そして、この新しい星条旗は一番最初にフォートマクヘンリーに掲揚されたといいます。これ以降、新しい州が加わり星条旗のデザインが変わるたびに、この要塞にその新しい旗が掲揚されるのが繰り返されるようになり、伝統となりました。それらの過去の星条旗は、そのすべてこの要塞内の施設に保存されているといいます。

なお、現在のように星があしらわれた星条旗が誕生したのは、独立後の1777年のことであり、ここに15星旗が掲げられた、1814年よりも37年も前のことです。この最初の星条旗の星の数は13でした。以後、フォートマクヘンリーに新しい旗が掲揚されるたびにその星の数は増えていき、現在は50にもなっています。

この「50星」デザインはハワイが州に昇格した1959年の翌年の1960年に制定されたものです。現在まででは55年も続いているデザインであり、過去から現在に至る間で最も長い期間使われている星条旗ということになります。

現在、この要塞はボルティモア近郷市民の余暇の中心的な存在となっており、また同市を訪れる観光客のお目当てのひとつにもなっており、毎年何千もの訪問者がこのアメリカ国旗誕生の地、そして国歌の生誕地ともいえる場所を訪れています。

ボルティモア市では、往年のボルティモアの戦いが行われた9月13日を記念し、これを「守りの日」として祝うそうで、その週末には様々な催しと花火大会も開催されるということです。

このボルティモアですが、1960年代から施設の老朽化と主産業の構造不況によって中心地から人口が流出し、スラム街が発展、治安の悪化が進んだそうです。が、近年では市が中心になって再開発計画を実施しました。

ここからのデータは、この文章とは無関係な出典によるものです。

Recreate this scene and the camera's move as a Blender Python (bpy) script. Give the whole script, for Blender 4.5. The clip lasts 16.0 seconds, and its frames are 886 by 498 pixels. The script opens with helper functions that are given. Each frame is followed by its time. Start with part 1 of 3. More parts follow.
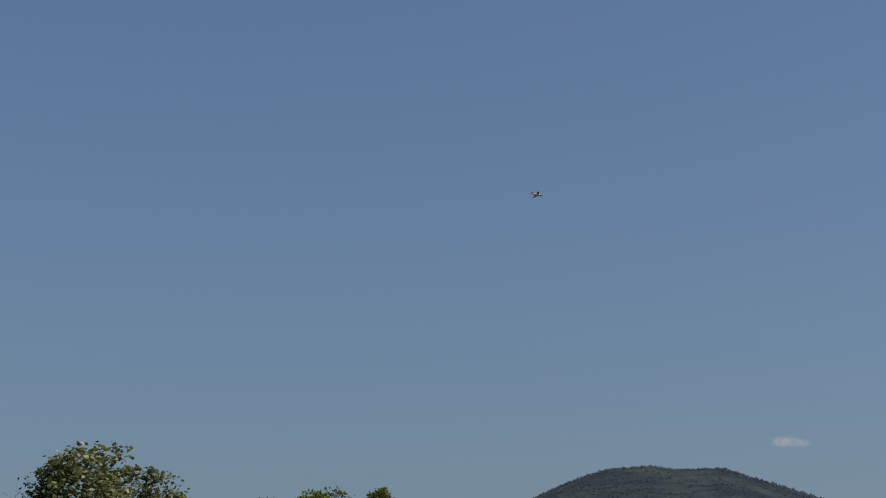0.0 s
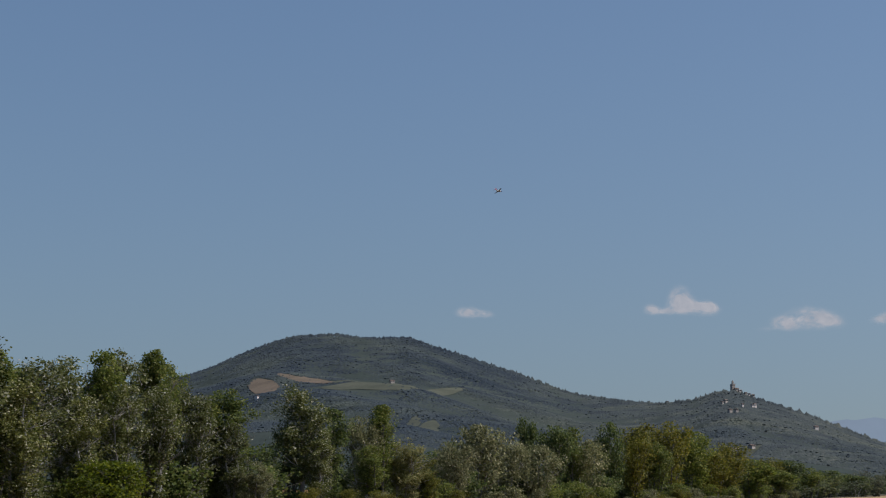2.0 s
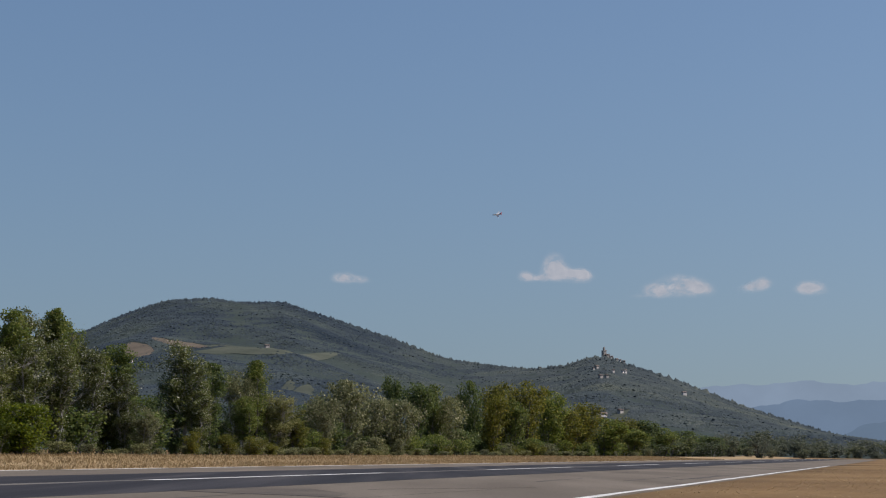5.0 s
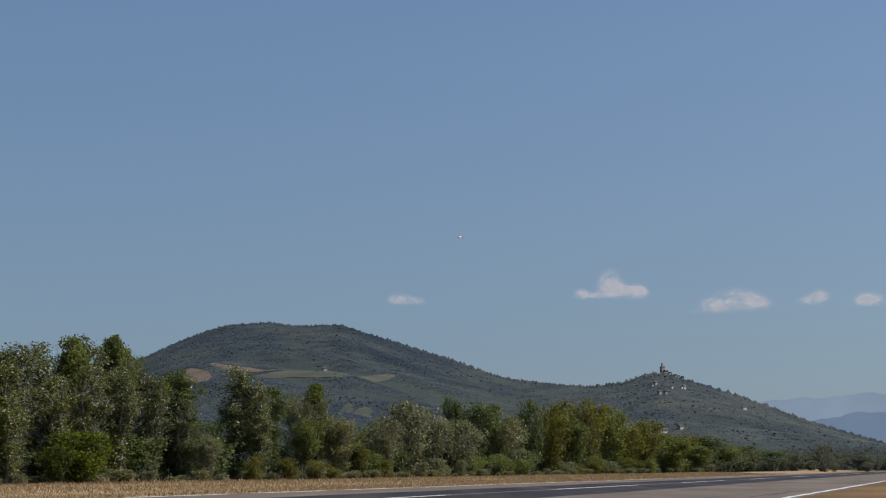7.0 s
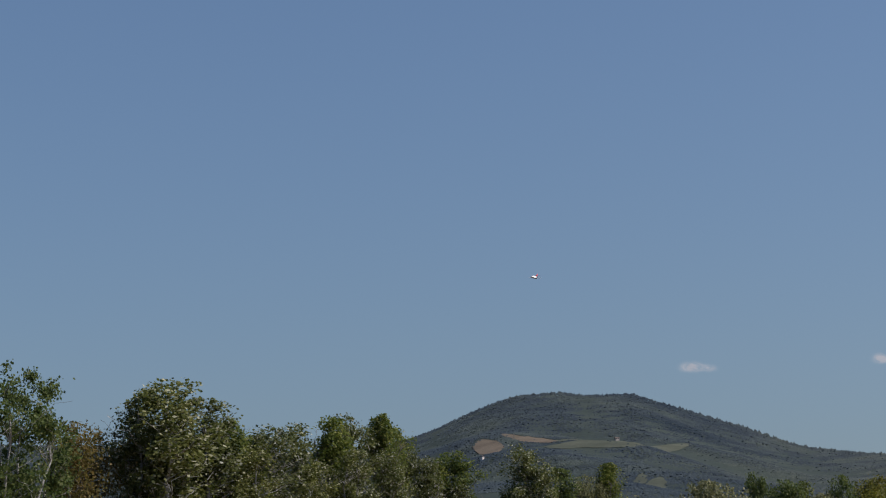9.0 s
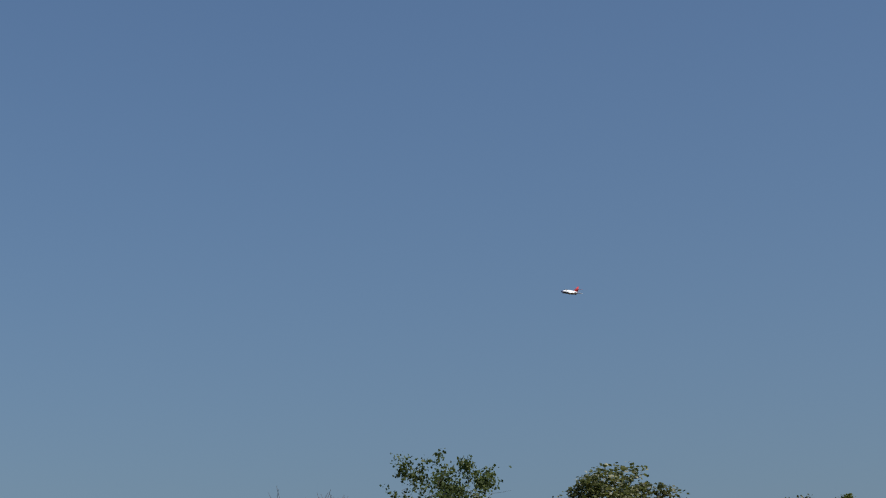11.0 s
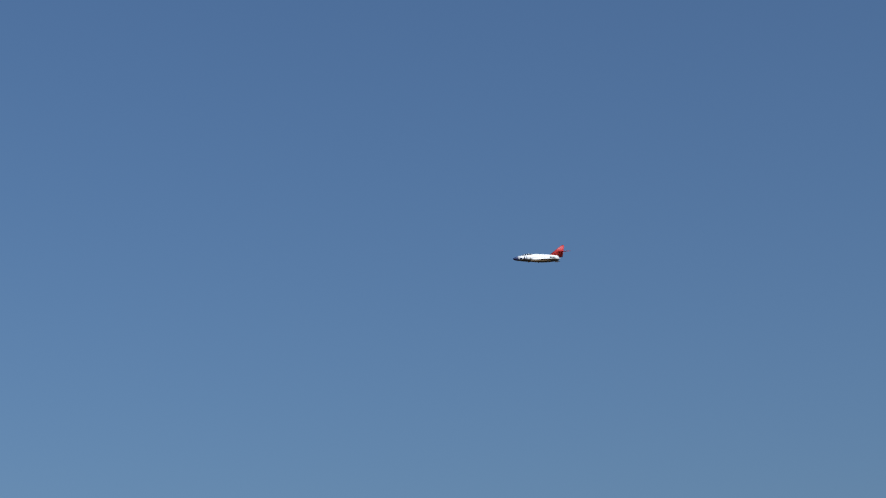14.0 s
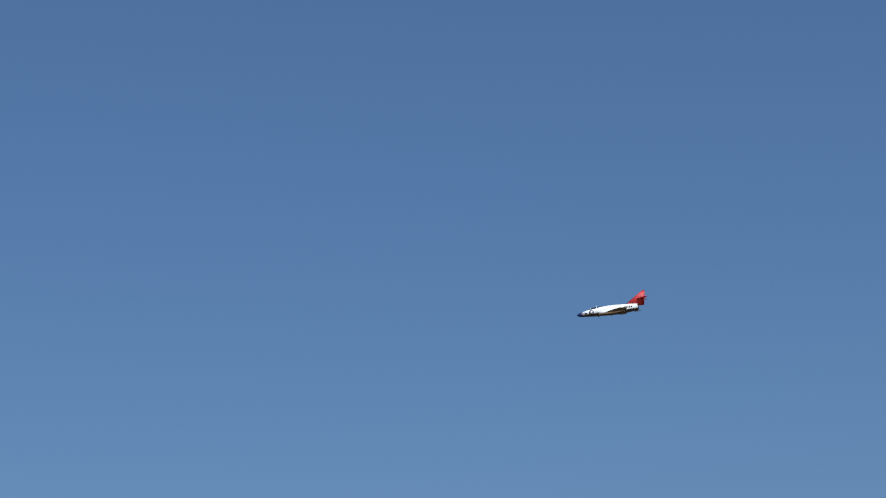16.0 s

これはウォーターフロント開発の先駆ともいわれているそうで、とりわけインナーハーバーの一新を図り、工業、貿易とともに多数のレジャー施設を建設しました。この結果、インナーハーバーには大型ショッピングセンターや全米屈指のボルチモア国立水族館、海洋博物館などがあり、活況を呈しているそうです。

私も訪れたことのない街なので、一度行ってみたいと思います。みなさんもフォートマクヘンリーの見学方々、お出かけになってみてはいかがでしょうか。